Oscar Wao gets warm applause

OscarWaoThe book for April which was nominated by yours truly was The Brief Wondrous Life of Oscar Wao, the bestselling and Pulitzer Award winning novel by Dominican novelist Junot Diaz.

I commend to the reader my essay, the link to which can be found in the left column if you are viewing this on a computer screen. Those comments deal with why we should not shrink from reading admittedly coarse and contemporary novels such as this one. Oscar Wao is indeed packed with vulgarities and descriptions of brutalities that are difficult to stomach at times. But I argue that we should still read them, and that is in the essay.

The task here is to record some little trifle in memoriam of our April 2016 meeting. And the plums of the evening tended to be the various observations of the ways in which the Dominican Republic parallels Mordor under the dictatorship of Trujillo, the contemporaneous Sauron. In Oscar’s obsession with fantasy role playing games, fantasy novels, films, comics, etc., we find an epic fantasy world version of the horrors of 20th century tyranny.

Adding significant dimension and depth to the book, we see that Oscar adopts a new persona at the end. He goes to his own Mordor, the DR, on his own quest, for love perhaps, or at least for the physical act of love—a broken man on a broken quest of self-realization of the Dominican male stereotype of the poon hound.

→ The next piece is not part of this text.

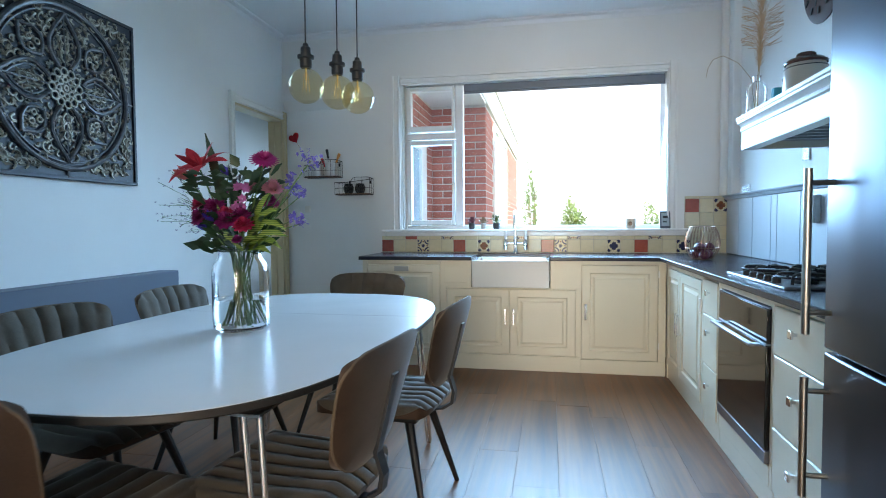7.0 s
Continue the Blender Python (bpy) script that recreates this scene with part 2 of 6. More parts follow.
M_FROST = glass_mat("pressed_door_glass", (0.80, 0.88, 0.86), 0.25, 1.3)
M_WHITEPL = mat("white_plastic", (0.78, 0.78, 0.77), 0.35, var=0.02, scale=8, fine=80)

# ---- mesh tools ----
class Build:
    """Gathers simple solids into one mesh."""

    def __init__(self):
        self.bm = bmesh.new()

    def box(self, x0, x1, y0, y1, z0, z1, m=None):
        v = [self.bm.verts.new(p) for p in ((x0, y0, z0), (x1, y0, z0), (x1, y1, z0), (x0, y1, z0), (x0, y0, z1), (x1, y0, z1), (x1, y1, z1), (x0, y1, z1))]
        if m:
            for w in v:
                w.co = m @ w.co
        for f in ((0, 3, 2, 1), (4, 5, 6, 7), (0, 1, 5, 4), (1, 2, 6, 5), (2, 3, 7, 6), (3, 0, 4, 7)):
            self.bm.faces.new([v[i] for i in f])
        return self

    def tube(self, points, r, seg=10, r1=None, closed=False, cap=True):
        """A round bar along points; r to r1 in thickness."""
        pts = [Vector(p) for p in points]
        rings, n = [], len(pts)
        side = None
        for i, p in enumerate(pts):
            a = pts[(i - 1) % n] if (closed or i > 0) else p
            b = pts[(i + 1) % n] if (closed or i < n - 1) else p
            d = (b - a).normalized()
            if side is None:
                side = d.orthogonal().normalized()
            side = (side - d * side.dot(d)).normalized()
            up = d.cross(side)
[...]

An even more erudite observation made by first-timer Gerry was the striking parallel to Conrad’s Heart of Darkness: Oscar himself goes to the heart of DR darkness where at the end of the book instead of “the horror”, he is saying “the beauty…”

Most everyone conceded that the book was very good. Absent were encomiums of the highest tenor, elevating the book or its author to some pinnacle of immortality. It may have been the barrage of sex-laden vulgarities. Or the subject matter. Or something requiring greater introspection.

I grant myself the license as curator of this blog to wonder out loud if the psychology of interacting with universally acknowledged heroes of literature does not predispose us to favoring their work (Dickens and Dumas for example, authors whose ascendancy we routinely debate), while recent novelists, people with whom we share space and air, people appearing in the media, who could conceivably one day soon appear on Oprah, people whom death has not yet sealed away from sight so that their work so that it can be the topic of dissertations, these novelists do not have the mindshare of the lovers of classic books in advance. What if, instead of Dickens, Junot Diaz had just written David Copperfield? Would we be more ready to pan it than we were last year when we read it?

Or are we living in a post-literary time when our fully deconstructed culture is simply no longer capable of producing heroic writers? Or even if it were still producing great writers, they are not given a platform and publicity by publishing companies who historically had the tacit duty of selecting the pantheon of writers? Why? Because the enormous heard of wonky New Yorker-opinions in every publishing house that must sign off on a new book? Because of financial risk that incurs when one writer becomes too famous, thus too powerful to control?

Whatever the reason, the book was mostly applauded and enjoyed by all. Few expressed intention to seek out more Diaz fiction.

Winning the vote for June’s book was long-shot proposal The Good Earth by Pearl S Buck.